• Role: Technical Support Analyst
  • Location: Leeds
  • University: Leeds
  • Degree: BSc Chemistry
  • Organisation: Barnett Waddingham

Bhavna Baines

I am a technical support analyst in Barnett Waddingham’s Leeds office – one of seven regional offices serving our national pension administration practice. My role includes providing technical support to the administration teams across the practice, maintaining and developing the administration department’s controls and procedures and delivering internal audit..

Why pensions?

Why indeed? I started my working life as a Research and Development Chemist after graduating from Leeds University with a degree in chemistry, but I’ve always been interested in finance and how money makes the world go around.

Investments and tracking the stock markets was a hobby of mine a long time ago whilst designing coatings for digital printing plates and, when I was made redundant, it seemed like a good avenue to follow using the self-taught knowledge I already held. Saying I ‘know a bit about finance and investments’ wasn’t going to get my foot too far through the financial services door though – I needed the ‘bit of paper’ that proved I did.

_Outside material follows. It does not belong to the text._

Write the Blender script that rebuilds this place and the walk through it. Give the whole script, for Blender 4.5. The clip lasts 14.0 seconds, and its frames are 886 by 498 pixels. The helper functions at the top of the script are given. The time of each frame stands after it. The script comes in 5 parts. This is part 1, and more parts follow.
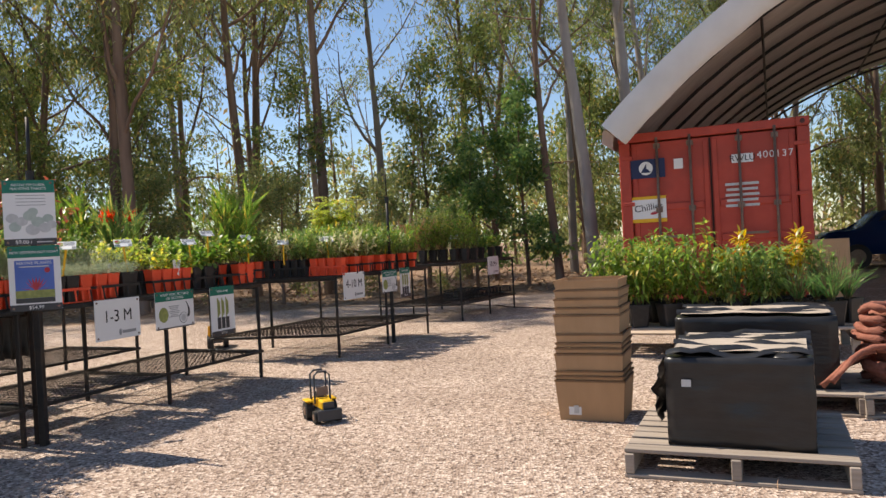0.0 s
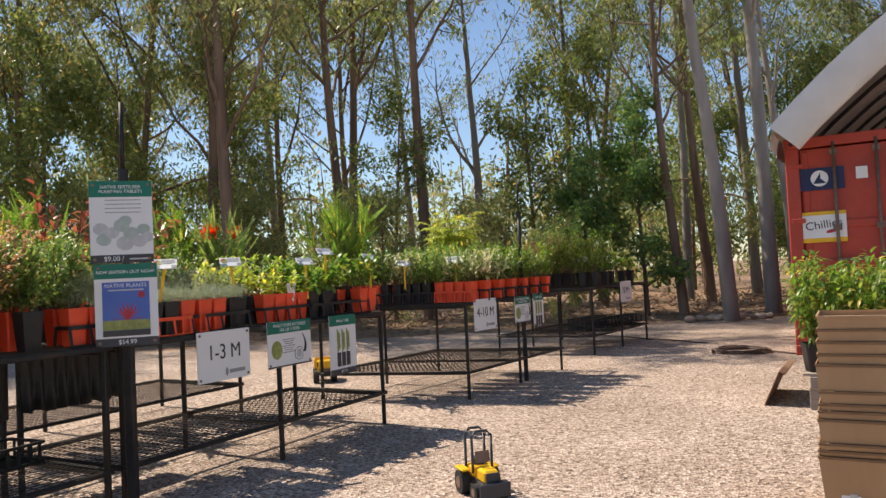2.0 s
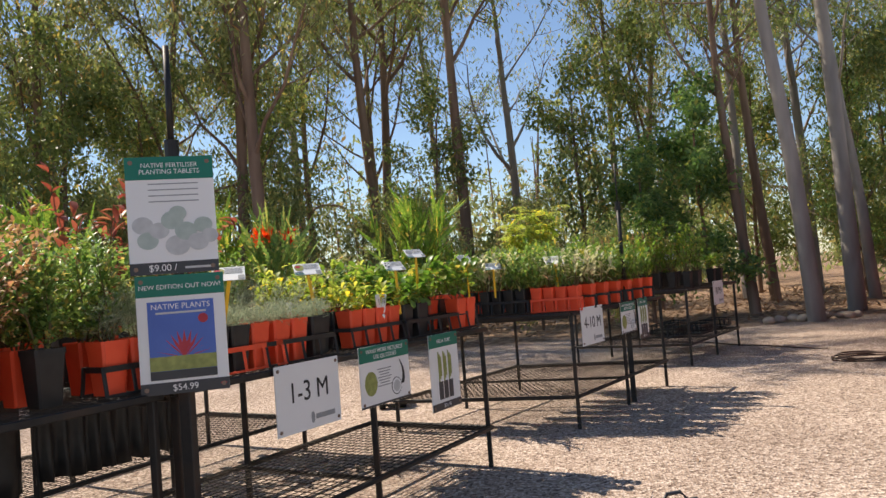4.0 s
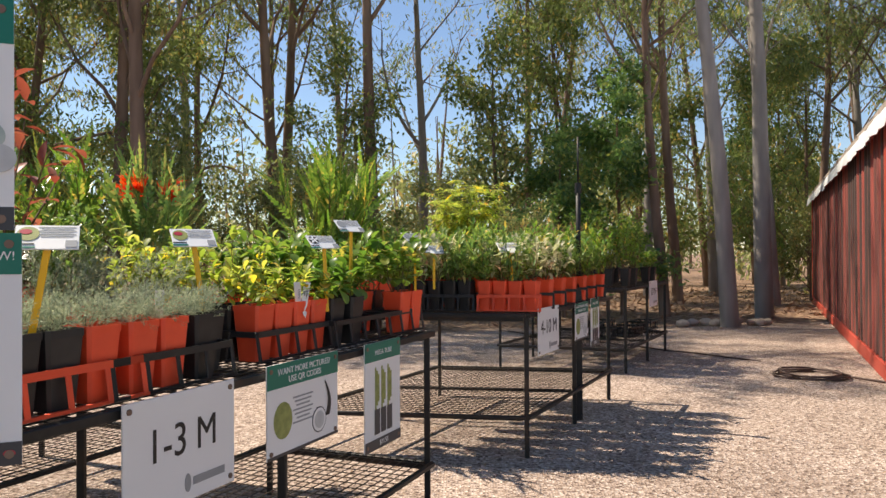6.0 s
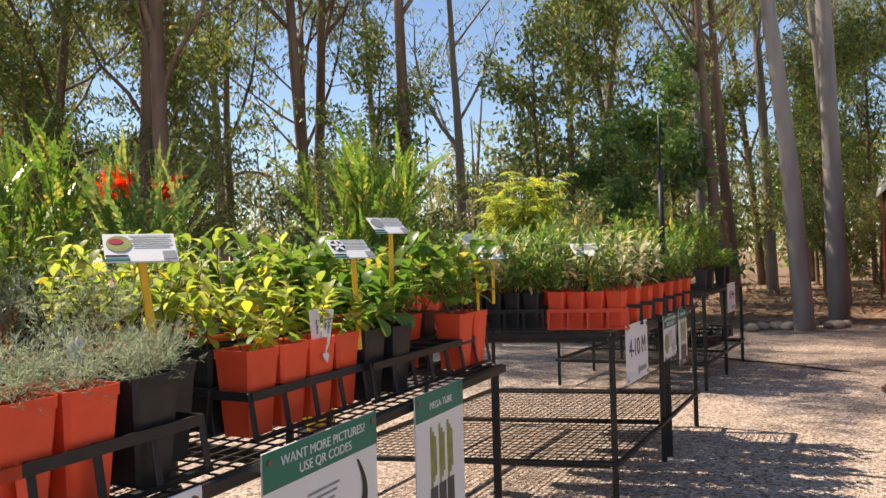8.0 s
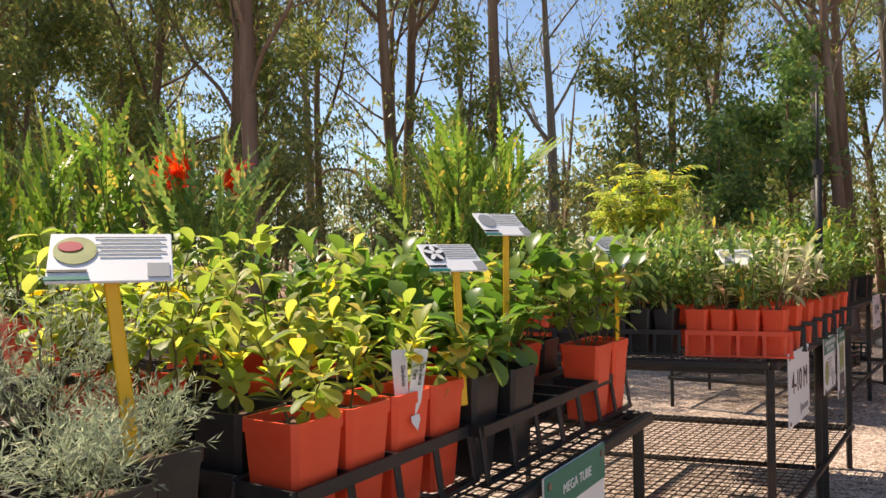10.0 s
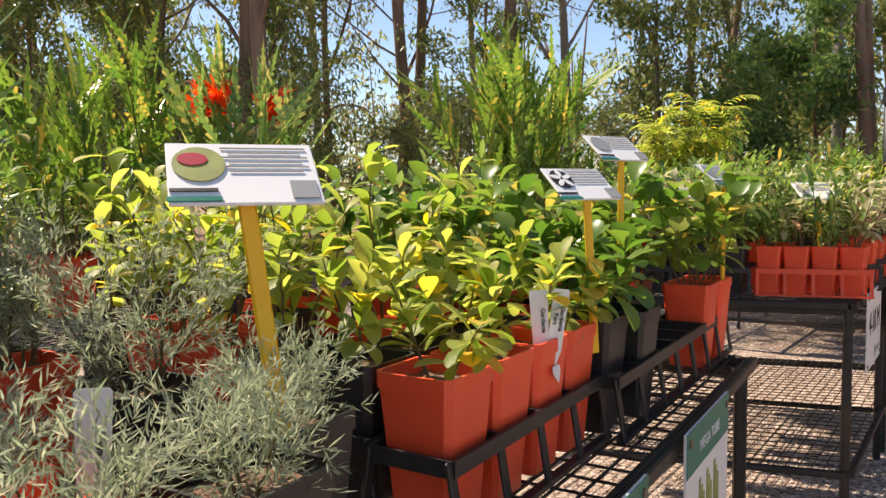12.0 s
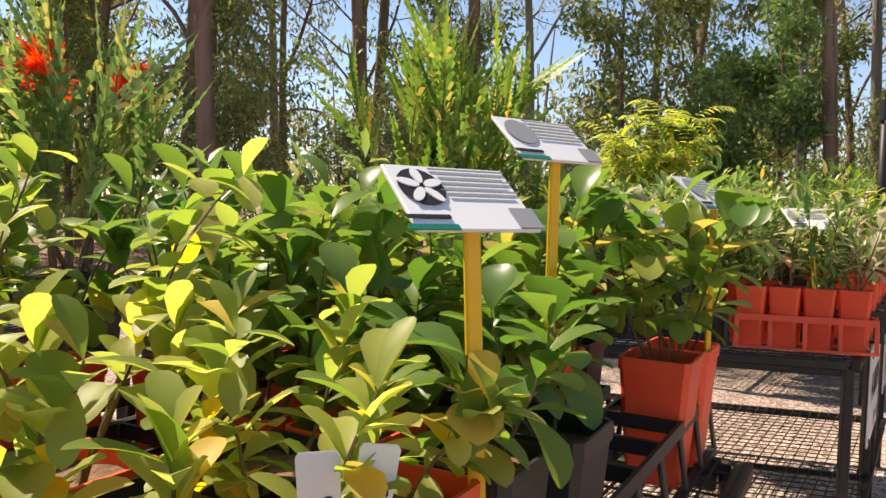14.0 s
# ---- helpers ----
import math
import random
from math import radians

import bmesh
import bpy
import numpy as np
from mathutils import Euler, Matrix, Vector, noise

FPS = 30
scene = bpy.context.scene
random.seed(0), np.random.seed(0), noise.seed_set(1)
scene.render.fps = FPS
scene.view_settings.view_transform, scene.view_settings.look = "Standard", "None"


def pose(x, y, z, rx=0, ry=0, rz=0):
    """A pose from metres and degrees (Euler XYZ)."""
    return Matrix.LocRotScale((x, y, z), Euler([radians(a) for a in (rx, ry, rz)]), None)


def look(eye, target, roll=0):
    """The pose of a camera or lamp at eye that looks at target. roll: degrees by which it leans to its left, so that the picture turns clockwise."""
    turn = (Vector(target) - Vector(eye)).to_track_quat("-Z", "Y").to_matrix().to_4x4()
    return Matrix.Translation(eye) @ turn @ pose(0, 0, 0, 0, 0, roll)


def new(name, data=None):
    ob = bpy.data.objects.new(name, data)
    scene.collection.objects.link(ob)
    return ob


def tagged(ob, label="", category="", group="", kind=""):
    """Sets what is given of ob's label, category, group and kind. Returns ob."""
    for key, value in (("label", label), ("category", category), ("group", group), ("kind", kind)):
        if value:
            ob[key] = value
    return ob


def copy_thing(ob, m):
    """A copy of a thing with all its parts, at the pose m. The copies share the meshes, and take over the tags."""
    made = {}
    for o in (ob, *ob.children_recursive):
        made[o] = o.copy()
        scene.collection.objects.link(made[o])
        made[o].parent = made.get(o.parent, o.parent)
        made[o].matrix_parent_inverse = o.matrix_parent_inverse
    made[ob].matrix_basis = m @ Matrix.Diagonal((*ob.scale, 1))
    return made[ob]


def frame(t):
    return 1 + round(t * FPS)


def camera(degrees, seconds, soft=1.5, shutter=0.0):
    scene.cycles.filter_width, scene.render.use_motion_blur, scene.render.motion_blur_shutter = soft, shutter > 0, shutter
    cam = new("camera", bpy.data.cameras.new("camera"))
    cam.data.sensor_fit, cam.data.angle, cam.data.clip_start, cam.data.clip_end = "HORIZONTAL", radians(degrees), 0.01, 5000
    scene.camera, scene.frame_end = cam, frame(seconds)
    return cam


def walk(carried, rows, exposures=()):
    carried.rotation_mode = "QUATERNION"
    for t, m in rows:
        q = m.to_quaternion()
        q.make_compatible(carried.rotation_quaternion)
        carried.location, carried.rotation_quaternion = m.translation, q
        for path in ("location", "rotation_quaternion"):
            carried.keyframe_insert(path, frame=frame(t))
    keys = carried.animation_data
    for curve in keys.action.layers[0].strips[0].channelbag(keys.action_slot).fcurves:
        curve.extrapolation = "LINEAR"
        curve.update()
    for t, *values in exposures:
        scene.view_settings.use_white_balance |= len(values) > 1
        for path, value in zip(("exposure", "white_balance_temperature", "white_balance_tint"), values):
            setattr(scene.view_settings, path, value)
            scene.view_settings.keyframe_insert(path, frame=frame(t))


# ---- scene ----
cam = camera(61.3, 14.0)
PATH = [
    (0, (0.277, 0.404, 1.13), (0.19, 2.402, 1.117), -3.0),
    (0.5, (0.115, 0.732, 1.149), (-0.288, 2.69, 1.221), -2.6),
    (1, (-0.083, 0.964, 1.141), (-0.434, 2.933, 1.18), -3.0),
    (1.5, (-0.203, 1.287, 1.14), (-0.464, 3.27, 1.157), -1.5),
    (2, (-0.39, 1.592, 1.136), (-0.693, 3.568, 1.199), -2.7),
    (2.5, (-0.564, 1.864, 1.135), (-0.738, 3.856, 1.19), -3.8),
    (3, (-0.735, 2.197, 1.145), (-1.07, 4.167, 1.225), -3.4),
    (3.2, (-0.817, 2.282, 1.139), (-1.246, 4.233, 1.231), -3.5),
    (5.3, (-1.566, 3.464, 1.225), (-1.612, 5.463, 1.247), -2.1),
    (5.5, (-1.575, 3.59, 1.213), (-1.598, 5.59, 1.227), -0.8),
    (6, (-1.632, 3.852, 1.216), (-1.696, 5.85, 1.229), -0.3),
    (6.5, (-1.751, 4.093, 1.248), (-1.685, 6.092, 1.258), -2.8),
    (7, (-1.757, 4.271, 1.228), (-1.61, 6.266, 1.231), -1.9),
    (7.5, (-1.739, 4.56, 1.244), (-1.809, 6.559, 1.255), -0.5),
    (7.7, (-1.757, 4.643, 1.235), (-1.884, 6.639, 1.251), -1.2),
    (9.8, (-1.905, 5.375, 1.256), (-2.223, 7.349, 1.287), 0.1),
    (10, (-1.945, 5.394, 1.265), (-2.333, 7.356, 1.289), -0.7),
    (10.4, (-2.048, 5.445, 1.27), (-2.611, 7.364, 1.257), -0.9),
    (10.5, (-2.063, 5.426, 1.269), (-2.698, 7.322, 1.251), -0.9),
    (11, (-2.18, 5.412, 1.265), (-2.978, 7.245, 1.194), -0.5),
    (11.5, (-2.226, 5.443, 1.264), (-2.869, 7.334, 1.161), -0.4),
    (12, (-2.179, 5.541, 1.247), (-2.578, 7.496, 1.108), -0.7),
    (12.5, (-2.059, 5.724, 1.253), (-2.376, 7.695, 1.123), 0.2),
    (13, (-2.044, 5.875, 1.246), (-2.305, 7.854, 1.127), 1.2),
    (13.5, (-2.124, 6.058, 1.261), (-2.264, 8.05, 1.156), 1.5),
    (14, (-2.125, 6.178, 1.257), (-2.425, 8.152, 1.148), 1.5),
]
walk(cam, [(t, look(eye, target, roll)) for t, eye, target, roll in PATH],
     exposures=((0.0, 0.46, 6550, 12), (3.0, 0.48, 6550, 12), (7.5, 0.62, 6700, 13), (10.0, 0.74, 6900, 15), (14.0, 0.80, 6950, 16)))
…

What are your pension qualifications?

I studied to obtain what was then known as the Financial Planning Certificate and obtained a position at a pensions and actuarial company, where I learned the ropes in the continually changing world of administrating occupational pension schemes. Having progressed to a senior pension administrator role, I then joined Barnett Waddingham as a technical specialist in 2008. Since then I’ve been lucky enough to be able to build my own role to suit the needs of the business.

You need to keep your skills pretty current in pension administration. The Qualification in Pension Administration (QPA) taught me the mechanics of working with member benefits and I then studied for a further three years to obtain the Advanced Diploma in Retirement Provision (ADRP). I’ve also recently obtained the Diploma in Regulated Retirement Advice (DRRA), a new PMI qualification geared towards the Retail Distribution Review (RDR) regime.

What are the key skills of the job?

The skills of a chemist and those required for a technical support analyst aren’t so very different – a good grasp of maths, logic, analytical and diagnostic skills are all key.

What is your ‘typical’ day like?

On any given day my role might involve:

  • Translating the continual changes in legislation into practical procedures.
  • Understanding complex scheme rules and legislation and interpreting them for others.
  • Answering technical queries for people within the firm across all offices.
  • Investigating historic benefits.
  • Performing and checking complex calculations.
  • Testing system calculations

What are the biggest challenges you face?

A lot of my work centres on governance and the internal control environment – which to most people is exactly the same as saying ‘a lot of my work centres on blah, blah, blah…’. Convincing people (clients, colleagues, people at bus stops etc.) that internal controls are there for a reason, and the reason is NOT to satisfy the auditor is an on-going battle. We strive to develop processes with the right balance between control and efficiency – not to please an auditor, but to mitigate risk and to promote quality in our work. Trying to explain that our AAF 01/06 report simply describes what we do, and that we can change it if we want to (as long as the control objectives are still met) can be a hard sell at times. Perseverance will prevail!

What do you enjoy most about your job?

The forensic element – being a sleuth, fathoming out answers to complex technical queries requiring research and perseverance. Given the lifespan of a pension scheme, my job can involve a great deal of investigating – piecing together what has occurred and why and what a member is really entitled to many years down the line from when pension calculations were done on the back of a cigarette packet and calculators consisted of ten fingers and ten toes!

What are your hopes for the future?

Other than a lottery win and a life of luxury I’m already exactly where I would want to be – working for a fantastic and growing firm and doing a job I love!